__WHAT YOU NEED TO DO__: Give back the full listing, character for character, with no pictures.

__SUPPLIED DATA__:
====================

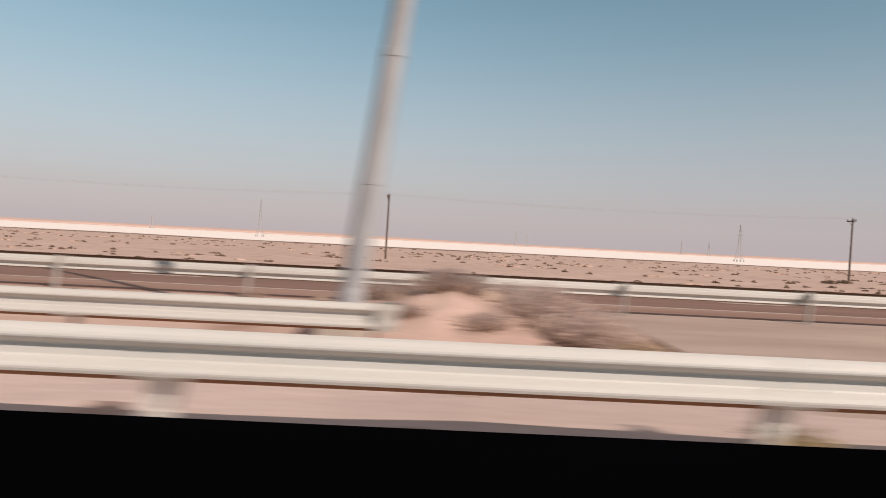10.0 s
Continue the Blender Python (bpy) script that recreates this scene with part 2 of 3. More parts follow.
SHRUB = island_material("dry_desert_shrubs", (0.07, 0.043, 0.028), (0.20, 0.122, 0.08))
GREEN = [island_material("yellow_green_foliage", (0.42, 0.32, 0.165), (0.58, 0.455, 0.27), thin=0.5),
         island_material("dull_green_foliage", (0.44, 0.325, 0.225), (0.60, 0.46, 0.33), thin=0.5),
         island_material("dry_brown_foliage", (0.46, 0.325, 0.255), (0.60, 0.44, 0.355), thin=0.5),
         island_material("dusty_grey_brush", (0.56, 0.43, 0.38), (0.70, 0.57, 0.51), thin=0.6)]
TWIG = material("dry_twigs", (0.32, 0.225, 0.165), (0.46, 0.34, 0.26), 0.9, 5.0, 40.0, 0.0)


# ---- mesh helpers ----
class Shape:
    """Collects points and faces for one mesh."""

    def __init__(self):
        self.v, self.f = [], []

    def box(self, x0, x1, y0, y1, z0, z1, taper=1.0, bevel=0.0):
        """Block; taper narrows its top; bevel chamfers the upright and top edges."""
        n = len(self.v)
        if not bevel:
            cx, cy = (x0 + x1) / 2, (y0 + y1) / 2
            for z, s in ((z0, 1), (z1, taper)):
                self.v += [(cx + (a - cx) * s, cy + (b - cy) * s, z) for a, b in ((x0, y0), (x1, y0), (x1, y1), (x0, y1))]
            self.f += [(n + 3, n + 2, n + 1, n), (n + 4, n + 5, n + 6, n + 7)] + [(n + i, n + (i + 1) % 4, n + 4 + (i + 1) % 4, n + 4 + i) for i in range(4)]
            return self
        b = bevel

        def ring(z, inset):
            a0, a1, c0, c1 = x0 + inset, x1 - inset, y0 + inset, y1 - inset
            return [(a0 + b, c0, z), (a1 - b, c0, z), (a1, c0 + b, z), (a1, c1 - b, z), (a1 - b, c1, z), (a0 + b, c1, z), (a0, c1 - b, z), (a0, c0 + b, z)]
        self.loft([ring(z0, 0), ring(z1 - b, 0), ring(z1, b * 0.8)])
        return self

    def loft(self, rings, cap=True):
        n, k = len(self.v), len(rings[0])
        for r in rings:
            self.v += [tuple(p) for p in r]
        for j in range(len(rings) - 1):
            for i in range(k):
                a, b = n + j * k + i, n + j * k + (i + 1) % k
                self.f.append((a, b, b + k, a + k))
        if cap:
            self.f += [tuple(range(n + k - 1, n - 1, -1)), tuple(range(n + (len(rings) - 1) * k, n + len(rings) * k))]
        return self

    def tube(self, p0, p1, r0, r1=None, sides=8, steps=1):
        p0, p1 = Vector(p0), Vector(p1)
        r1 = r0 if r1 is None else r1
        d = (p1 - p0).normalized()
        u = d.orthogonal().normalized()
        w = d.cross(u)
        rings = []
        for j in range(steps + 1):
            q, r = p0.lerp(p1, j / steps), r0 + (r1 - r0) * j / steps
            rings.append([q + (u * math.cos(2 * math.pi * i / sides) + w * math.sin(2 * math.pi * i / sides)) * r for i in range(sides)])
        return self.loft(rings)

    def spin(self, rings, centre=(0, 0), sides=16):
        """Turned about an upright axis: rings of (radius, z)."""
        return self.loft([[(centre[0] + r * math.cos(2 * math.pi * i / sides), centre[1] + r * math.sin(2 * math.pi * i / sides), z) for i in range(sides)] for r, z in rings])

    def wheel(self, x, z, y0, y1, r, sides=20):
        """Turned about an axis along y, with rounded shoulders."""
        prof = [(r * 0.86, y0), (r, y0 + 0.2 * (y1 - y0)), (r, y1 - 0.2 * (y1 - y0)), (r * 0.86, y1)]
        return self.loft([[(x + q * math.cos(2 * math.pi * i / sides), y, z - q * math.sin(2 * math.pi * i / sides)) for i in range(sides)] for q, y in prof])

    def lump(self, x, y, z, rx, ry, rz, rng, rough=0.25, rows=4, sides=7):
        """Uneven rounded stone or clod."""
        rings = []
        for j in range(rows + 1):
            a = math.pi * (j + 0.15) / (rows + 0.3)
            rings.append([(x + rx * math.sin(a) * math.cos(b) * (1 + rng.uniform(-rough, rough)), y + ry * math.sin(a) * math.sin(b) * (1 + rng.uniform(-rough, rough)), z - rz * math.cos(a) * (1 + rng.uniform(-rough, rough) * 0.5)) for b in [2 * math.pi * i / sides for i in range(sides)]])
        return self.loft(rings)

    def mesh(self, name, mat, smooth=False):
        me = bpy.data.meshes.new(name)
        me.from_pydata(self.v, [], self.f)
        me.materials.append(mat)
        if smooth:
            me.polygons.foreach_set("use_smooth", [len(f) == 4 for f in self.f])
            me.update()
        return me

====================

__RESPONSE TO THE TASK__:
10.0 s
Continue the Blender Python (bpy) script that recreates this scene with part 2 of 3. More parts follow.
SHRUB = island_material("dry_desert_shrubs", (0.07, 0.043, 0.028), (0.20, 0.122, 0.08))
GREEN = [island_material("yellow_green_foliage", (0.42, 0.32, 0.165), (0.58, 0.455, 0.27), thin=0.5),
         island_material("dull_green_foliage", (0.44, 0.325, 0.225), (0.60, 0.46, 0.33), thin=0.5),
         island_material("dry_brown_foliage", (0.46, 0.325, 0.255), (0.60, 0.44, 0.355), thin=0.5),
         island_material("dusty_grey_brush", (0.56, 0.43, 0.38), (0.70, 0.57, 0.51), thin=0.6)]
TWIG = material("dry_twigs", (0.32, 0.225, 0.165), (0.46, 0.34, 0.26), 0.9, 5.0, 40.0, 0.0)


# ---- mesh helpers ----
class Shape:
    """Collects points and faces for one mesh."""

    def __init__(self):
        self.v, self.f = [], []

    def box(self, x0, x1, y0, y1, z0, z1, taper=1.0, bevel=0.0):
        """Block; taper narrows its top; bevel chamfers the upright and top edges."""
        n = len(self.v)
        if not bevel:
            cx, cy = (x0 + x1) / 2, (y0 + y1) / 2
            for z, s in ((z0, 1), (z1, taper)):
                self.v += [(cx + (a - cx) * s, cy + (b - cy) * s, z) for a, b in ((x0, y0), (x1, y0), (x1, y1), (x0, y1))]
            self.f += [(n + 3, n + 2, n + 1, n), (n + 4, n + 5, n + 6, n + 7)] + [(n + i, n + (i + 1) % 4, n + 4 + (i + 1) % 4, n + 4 + i) for i in range(4)]
            return self
        b = bevel

        def ring(z, inset):
            a0, a1, c0, c1 = x0 + inset, x1 - inset, y0 + inset, y1 - inset
            return [(a0 + b, c0, z), (a1 - b, c0, z), (a1, c0 + b, z), (a1, c1 - b, z), (a1 - b, c1, z), (a0 + b, c1, z), (a0, c1 - b, z), (a0, c0 + b, z)]
        self.loft([ring(z0, 0), ring(z1 - b, 0), ring(z1, b * 0.8)])
        return self

    def loft(self, rings, cap=True):
        n, k = len(self.v), len(rings[0])
        for r in rings:
            self.v += [tuple(p) for p in r]
        for j in range(len(rings) - 1):
            for i in range(k):
                a, b = n + j * k + i, n + j * k + (i + 1) % k
                self.f.append((a, b, b + k, a + k))
        if cap:
            self.f += [tuple(range(n + k - 1, n - 1, -1)), tuple(range(n + (len(rings) - 1) * k, n + len(rings) * k))]
        return self

    def tube(self, p0, p1, r0, r1=None, sides=8, steps=1):
        p0, p1 = Vector(p0), Vector(p1)
        r1 = r0 if r1 is None else r1
        d = (p1 - p0).normalized()
        u = d.orthogonal().normalized()
        w = d.cross(u)
        rings = []
        for j in range(steps + 1):
            q, r = p0.lerp(p1, j / steps), r0 + (r1 - r0) * j / steps
            rings.append([q + (u * math.cos(2 * math.pi * i / sides) + w * math.sin(2 * math.pi * i / sides)) * r for i in range(sides)])
        return self.loft(rings)

    def spin(self, rings, centre=(0, 0), sides=16):
        """Turned about an upright axis: rings of (radius, z)."""
        return self.loft([[(centre[0] + r * math.cos(2 * math.pi * i / sides), centre[1] + r * math.sin(2 * math.pi * i / sides), z) for i in range(sides)] for r, z in rings])

    def wheel(self, x, z, y0, y1, r, sides=20):
        """Turned about an axis along y, with rounded shoulders."""
        prof = [(r * 0.86, y0), (r, y0 + 0.2 * (y1 - y0)), (r, y1 - 0.2 * (y1 - y0)), (r * 0.86, y1)]
        return self.loft([[(x + q * math.cos(2 * math.pi * i / sides), y, z - q * math.sin(2 * math.pi * i / sides)) for i in range(sides)] for q, y in prof])

    def lump(self, x, y, z, rx, ry, rz, rng, rough=0.25, rows=4, sides=7):
        """Uneven rounded stone or clod."""
        rings = []
        for j in range(rows + 1):
            a = math.pi * (j + 0.15) / (rows + 0.3)
            rings.append([(x + rx * math.sin(a) * math.cos(b) * (1 + rng.uniform(-rough, rough)), y + ry * math.sin(a) * math.sin(b) * (1 + rng.uniform(-rough, rough)), z - rz * math.cos(a) * (1 + rng.uniform(-rough, rough) * 0.5)) for b in [2 * math.pi * i / sides for i in range(sides)]])
        return self.loft(rings)

    def mesh(self, name, mat, smooth=False):
        me = bpy.data.meshes.new(name)
        me.from_pydata(self.v, [], self.f)
        me.materials.append(mat)
        if smooth:
            me.polygons.foreach_set("use_smooth", [len(f) == 4 for f in self.f])
            me.update()
        return me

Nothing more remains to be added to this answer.